Stated exercise » Set down, exactly as they appear, the lines from the line holding "radians(degrees), 0.01, 5000" through the line holding "for path in", inclusive; output nothing outside that range.

Data lines »
□ □ □ □ □ □ □
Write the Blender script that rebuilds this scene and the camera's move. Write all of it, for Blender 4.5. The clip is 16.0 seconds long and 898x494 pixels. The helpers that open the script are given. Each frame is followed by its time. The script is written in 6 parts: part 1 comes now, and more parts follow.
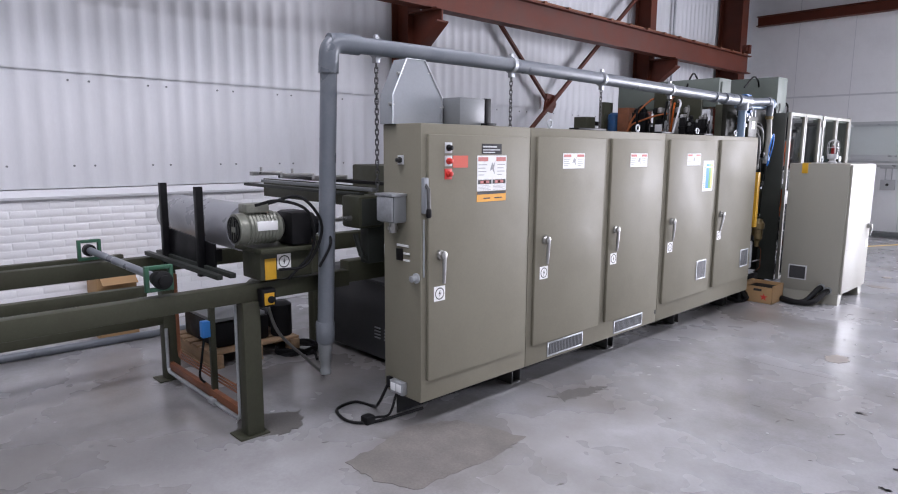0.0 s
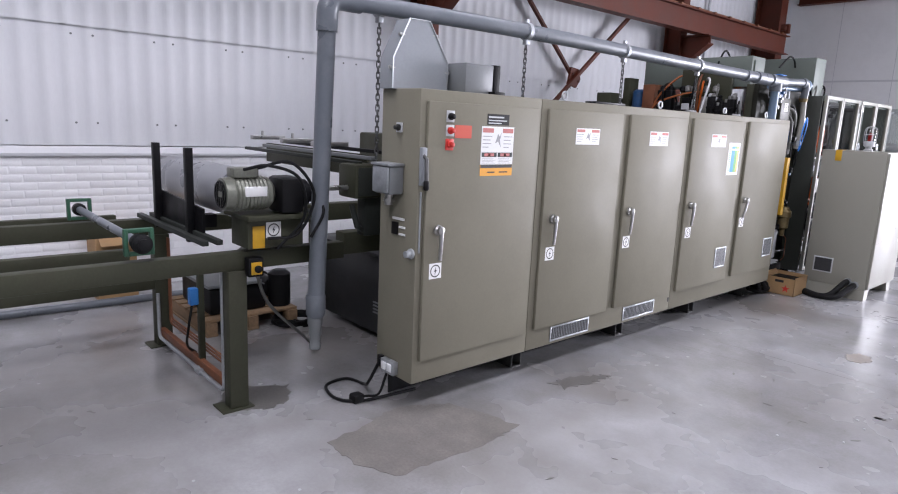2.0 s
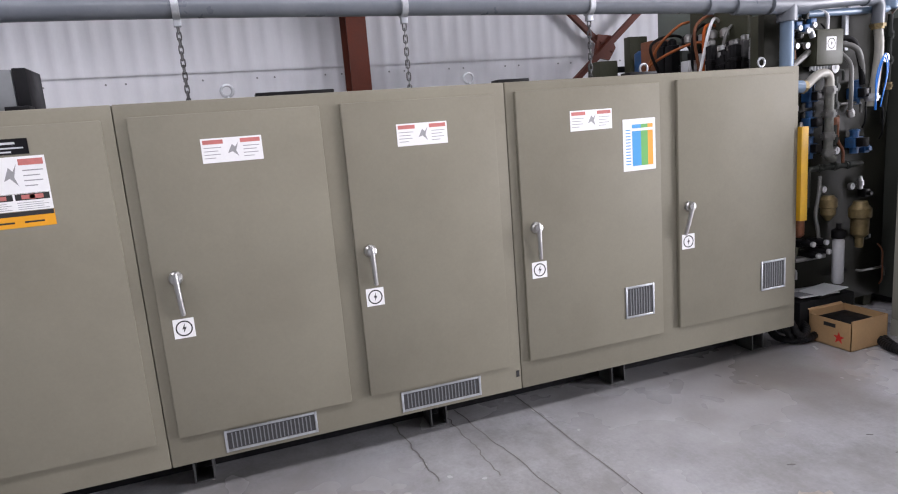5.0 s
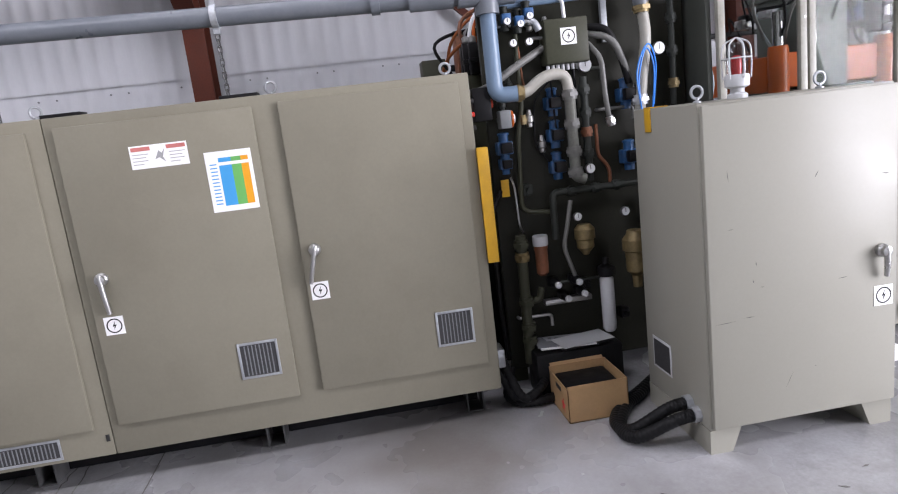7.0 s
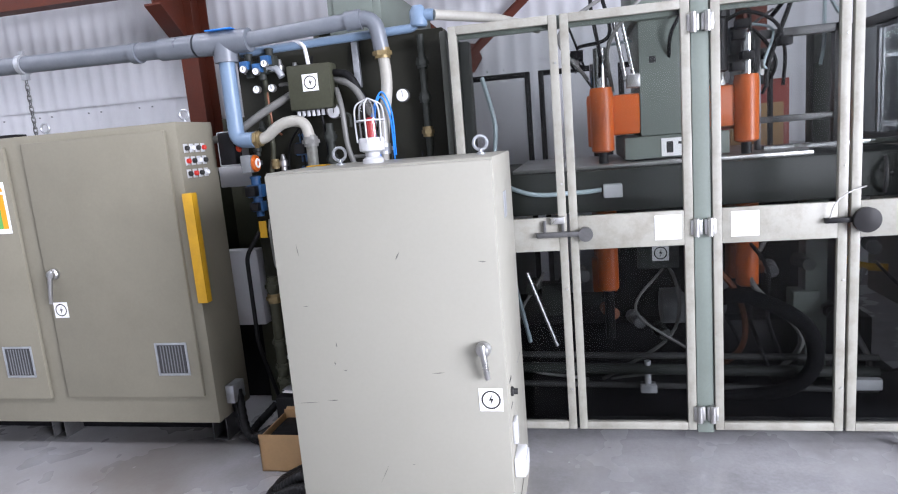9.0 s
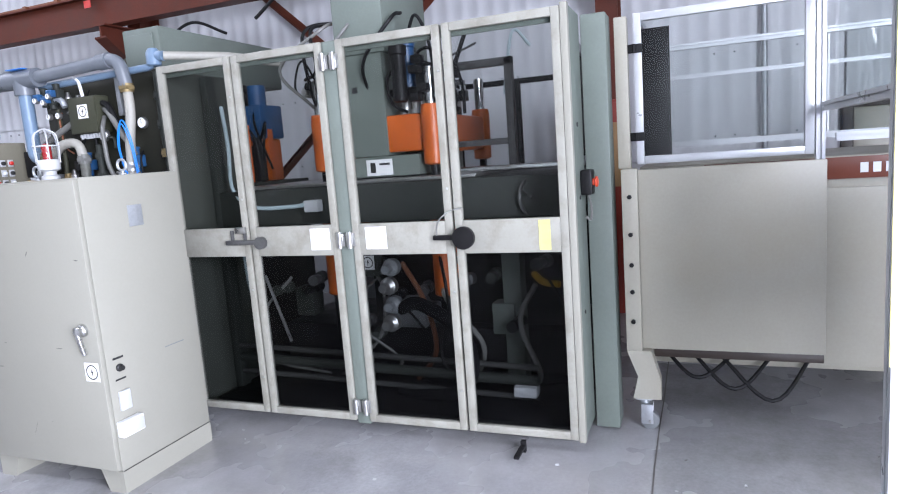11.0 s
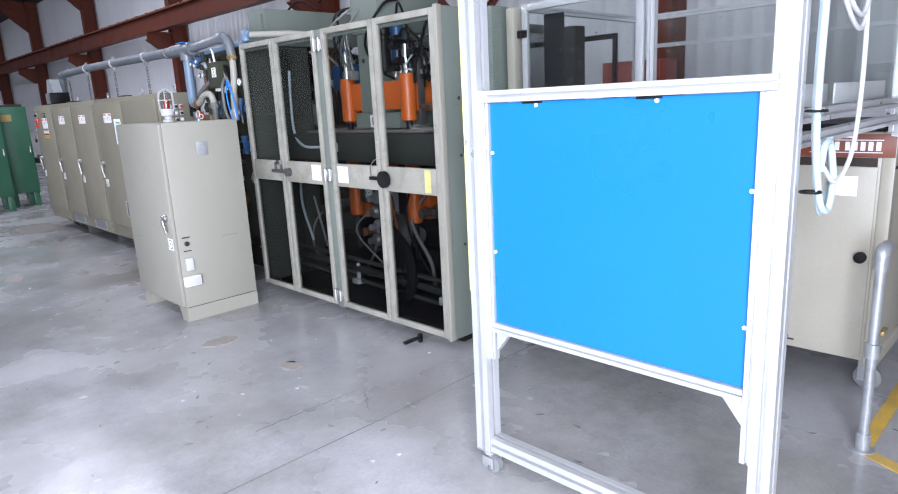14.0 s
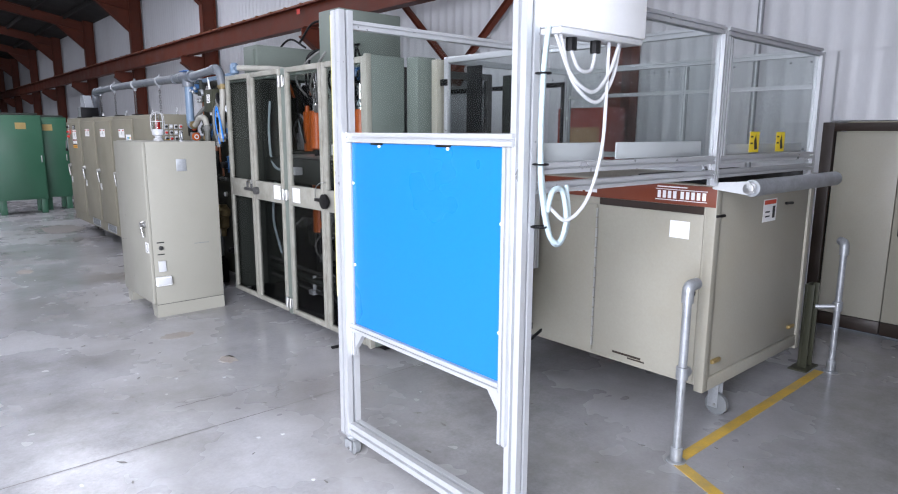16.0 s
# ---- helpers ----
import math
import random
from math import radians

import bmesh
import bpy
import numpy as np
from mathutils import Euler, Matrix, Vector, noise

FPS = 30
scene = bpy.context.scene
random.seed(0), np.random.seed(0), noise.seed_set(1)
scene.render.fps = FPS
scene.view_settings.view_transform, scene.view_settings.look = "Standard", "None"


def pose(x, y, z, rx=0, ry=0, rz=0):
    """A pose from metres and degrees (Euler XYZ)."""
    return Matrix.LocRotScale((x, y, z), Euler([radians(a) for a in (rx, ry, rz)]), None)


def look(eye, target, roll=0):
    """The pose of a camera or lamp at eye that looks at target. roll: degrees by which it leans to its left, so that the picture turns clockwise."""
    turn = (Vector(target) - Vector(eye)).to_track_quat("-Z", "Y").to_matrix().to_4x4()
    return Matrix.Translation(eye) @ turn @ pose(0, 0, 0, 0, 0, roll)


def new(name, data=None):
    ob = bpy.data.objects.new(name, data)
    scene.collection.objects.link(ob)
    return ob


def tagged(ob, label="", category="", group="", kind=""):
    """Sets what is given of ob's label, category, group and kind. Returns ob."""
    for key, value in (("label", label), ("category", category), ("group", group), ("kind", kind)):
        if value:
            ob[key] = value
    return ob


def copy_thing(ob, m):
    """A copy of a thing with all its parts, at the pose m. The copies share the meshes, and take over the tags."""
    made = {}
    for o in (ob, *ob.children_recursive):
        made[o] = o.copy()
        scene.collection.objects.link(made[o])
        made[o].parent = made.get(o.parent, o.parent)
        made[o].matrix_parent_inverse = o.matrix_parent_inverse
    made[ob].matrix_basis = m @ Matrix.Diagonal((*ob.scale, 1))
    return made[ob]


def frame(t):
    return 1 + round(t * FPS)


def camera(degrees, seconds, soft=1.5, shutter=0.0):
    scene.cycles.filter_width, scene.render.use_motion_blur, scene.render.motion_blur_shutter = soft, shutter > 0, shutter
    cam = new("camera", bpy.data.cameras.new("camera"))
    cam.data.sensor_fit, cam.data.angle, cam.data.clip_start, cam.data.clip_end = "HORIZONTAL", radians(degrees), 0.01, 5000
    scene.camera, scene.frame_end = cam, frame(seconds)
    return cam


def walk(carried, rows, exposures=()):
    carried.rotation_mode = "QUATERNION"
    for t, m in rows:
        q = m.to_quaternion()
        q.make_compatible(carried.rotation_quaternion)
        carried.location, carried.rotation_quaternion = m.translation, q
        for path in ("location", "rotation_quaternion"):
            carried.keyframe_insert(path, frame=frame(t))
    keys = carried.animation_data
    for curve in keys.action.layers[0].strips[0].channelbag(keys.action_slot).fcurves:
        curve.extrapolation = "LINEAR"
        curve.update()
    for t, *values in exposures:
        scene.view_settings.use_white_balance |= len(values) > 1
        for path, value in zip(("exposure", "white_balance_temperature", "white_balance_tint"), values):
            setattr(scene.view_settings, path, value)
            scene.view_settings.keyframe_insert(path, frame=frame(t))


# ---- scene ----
□ □ □ □ □ □ □
Finished task »
    cam.data.sensor_fit, cam.data.angle, cam.data.clip_start, cam.data.clip_end = "HORIZONTAL", radians(degrees), 0.01, 5000
    scene.camera, scene.frame_end = cam, frame(seconds)
    return cam


def walk(carried, rows, exposures=()):
    carried.rotation_mode = "QUATERNION"
    for t, m in rows:
        q = m.to_quaternion()
        q.make_compatible(carried.rotation_quaternion)
        carried.location, carried.rotation_quaternion = m.translation, q
        for path in ("location", "rotation_quaternion"):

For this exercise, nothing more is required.